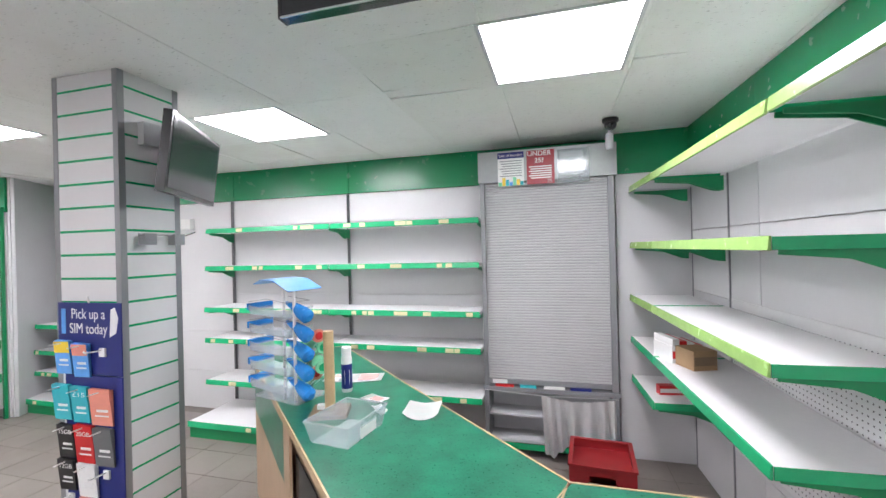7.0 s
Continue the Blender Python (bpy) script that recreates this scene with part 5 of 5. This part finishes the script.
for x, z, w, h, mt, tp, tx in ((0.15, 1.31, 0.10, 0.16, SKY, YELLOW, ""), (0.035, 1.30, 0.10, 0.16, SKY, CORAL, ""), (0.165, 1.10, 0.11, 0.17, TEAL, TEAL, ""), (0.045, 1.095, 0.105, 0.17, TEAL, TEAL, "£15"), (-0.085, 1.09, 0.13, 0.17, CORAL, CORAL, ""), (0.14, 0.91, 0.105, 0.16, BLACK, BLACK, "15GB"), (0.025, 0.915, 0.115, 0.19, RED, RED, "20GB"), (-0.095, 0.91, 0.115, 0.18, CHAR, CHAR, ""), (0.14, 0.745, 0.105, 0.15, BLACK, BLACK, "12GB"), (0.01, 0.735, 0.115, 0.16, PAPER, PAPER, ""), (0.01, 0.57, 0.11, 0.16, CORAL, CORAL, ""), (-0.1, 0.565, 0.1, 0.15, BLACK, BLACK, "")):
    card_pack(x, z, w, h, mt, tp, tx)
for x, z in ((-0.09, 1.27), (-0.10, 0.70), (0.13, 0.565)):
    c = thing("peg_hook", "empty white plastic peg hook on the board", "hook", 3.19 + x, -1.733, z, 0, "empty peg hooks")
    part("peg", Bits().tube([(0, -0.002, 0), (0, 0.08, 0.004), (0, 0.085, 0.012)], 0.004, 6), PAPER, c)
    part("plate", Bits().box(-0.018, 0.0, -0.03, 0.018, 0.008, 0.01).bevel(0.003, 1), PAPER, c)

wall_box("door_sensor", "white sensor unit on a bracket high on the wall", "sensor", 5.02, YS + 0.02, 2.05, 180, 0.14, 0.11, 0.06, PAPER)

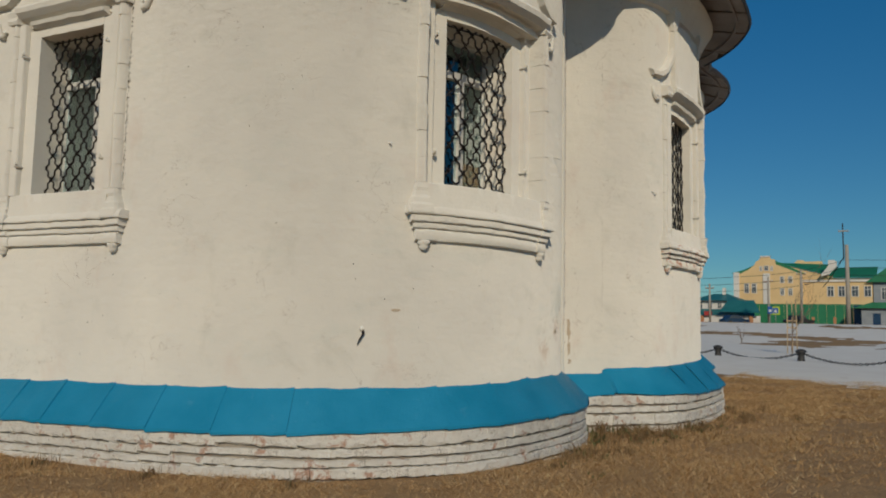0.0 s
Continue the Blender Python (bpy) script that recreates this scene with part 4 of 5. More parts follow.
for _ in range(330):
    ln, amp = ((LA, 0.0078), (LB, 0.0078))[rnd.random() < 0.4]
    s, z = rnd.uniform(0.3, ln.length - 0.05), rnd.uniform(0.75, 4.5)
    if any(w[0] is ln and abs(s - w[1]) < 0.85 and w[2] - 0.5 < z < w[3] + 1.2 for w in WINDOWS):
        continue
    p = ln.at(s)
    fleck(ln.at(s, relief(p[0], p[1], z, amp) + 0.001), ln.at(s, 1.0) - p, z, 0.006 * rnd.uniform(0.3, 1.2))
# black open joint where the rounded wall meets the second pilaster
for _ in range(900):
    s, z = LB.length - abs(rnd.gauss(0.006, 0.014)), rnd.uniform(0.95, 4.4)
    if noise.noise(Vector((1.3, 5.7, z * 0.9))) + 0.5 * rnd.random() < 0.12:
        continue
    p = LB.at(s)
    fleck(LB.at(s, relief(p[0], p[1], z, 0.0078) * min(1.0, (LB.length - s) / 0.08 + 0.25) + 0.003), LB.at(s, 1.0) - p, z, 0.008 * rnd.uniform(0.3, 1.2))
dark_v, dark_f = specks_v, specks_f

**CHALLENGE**
Restate the data above word for word. Skip every picture.

**RESPONSE BELOW**
7.0 s
Continue the Blender Python (bpy) script that recreates this scene with part 5 of 5. This part finishes the script.
for x, z, w, h, mt, tp, tx in ((0.15, 1.31, 0.10, 0.16, SKY, YELLOW, ""), (0.035, 1.30, 0.10, 0.16, SKY, CORAL, ""), (0.165, 1.10, 0.11, 0.17, TEAL, TEAL, ""), (0.045, 1.095, 0.105, 0.17, TEAL, TEAL, "£15"), (-0.085, 1.09, 0.13, 0.17, CORAL, CORAL, ""), (0.14, 0.91, 0.105, 0.16, BLACK, BLACK, "15GB"), (0.025, 0.915, 0.115, 0.19, RED, RED, "20GB"), (-0.095, 0.91, 0.115, 0.18, CHAR, CHAR, ""), (0.14, 0.745, 0.105, 0.15, BLACK, BLACK, "12GB"), (0.01, 0.735, 0.115, 0.16, PAPER, PAPER, ""), (0.01, 0.57, 0.11, 0.16, CORAL, CORAL, ""), (-0.1, 0.565, 0.1, 0.15, BLACK, BLACK, "")):
    card_pack(x, z, w, h, mt, tp, tx)
for x, z in ((-0.09, 1.27), (-0.10, 0.70), (0.13, 0.565)):
    c = thing("peg_hook", "empty white plastic peg hook on the board", "hook", 3.19 + x, -1.733, z, 0, "empty peg hooks")
    part("peg", Bits().tube([(0, -0.002, 0), (0, 0.08, 0.004), (0, 0.085, 0.012)], 0.004, 6), PAPER, c)
    part("plate", Bits().box(-0.018, 0.0, -0.03, 0.018, 0.008, 0.01).bevel(0.003, 1), PAPER, c)

wall_box("door_sensor", "white sensor unit on a bracket high on the wall", "sensor", 5.02, YS + 0.02, 2.05, 180, 0.14, 0.11, 0.06, PAPER)

0.0 s
Continue the Blender Python (bpy) script that recreates this scene with part 4 of 5. More parts follow.
for _ in range(330):
    ln, amp = ((LA, 0.0078), (LB, 0.0078))[rnd.random() < 0.4]
    s, z = rnd.uniform(0.3, ln.length - 0.05), rnd.uniform(0.75, 4.5)
    if any(w[0] is ln and abs(s - w[1]) < 0.85 and w[2] - 0.5 < z < w[3] + 1.2 for w in WINDOWS):
        continue
    p = ln.at(s)
    fleck(ln.at(s, relief(p[0], p[1], z, amp) + 0.001), ln.at(s, 1.0) - p, z, 0.006 * rnd.uniform(0.3, 1.2))
# black open joint where the rounded wall meets the second pilaster
for _ in range(900):
    s, z = LB.length - abs(rnd.gauss(0.006, 0.014)), rnd.uniform(0.95, 4.4)
    if noise.noise(Vector((1.3, 5.7, z * 0.9))) + 0.5 * rnd.random() < 0.12:
        continue
    p = LB.at(s)
    fleck(LB.at(s, relief(p[0], p[1], z, 0.0078) * min(1.0, (LB.length - s) / 0.08 + 0.25) + 0.003), LB.at(s, 1.0) - p, z, 0.008 * rnd.uniform(0.3, 1.2))
dark_v, dark_f = specks_v, specks_f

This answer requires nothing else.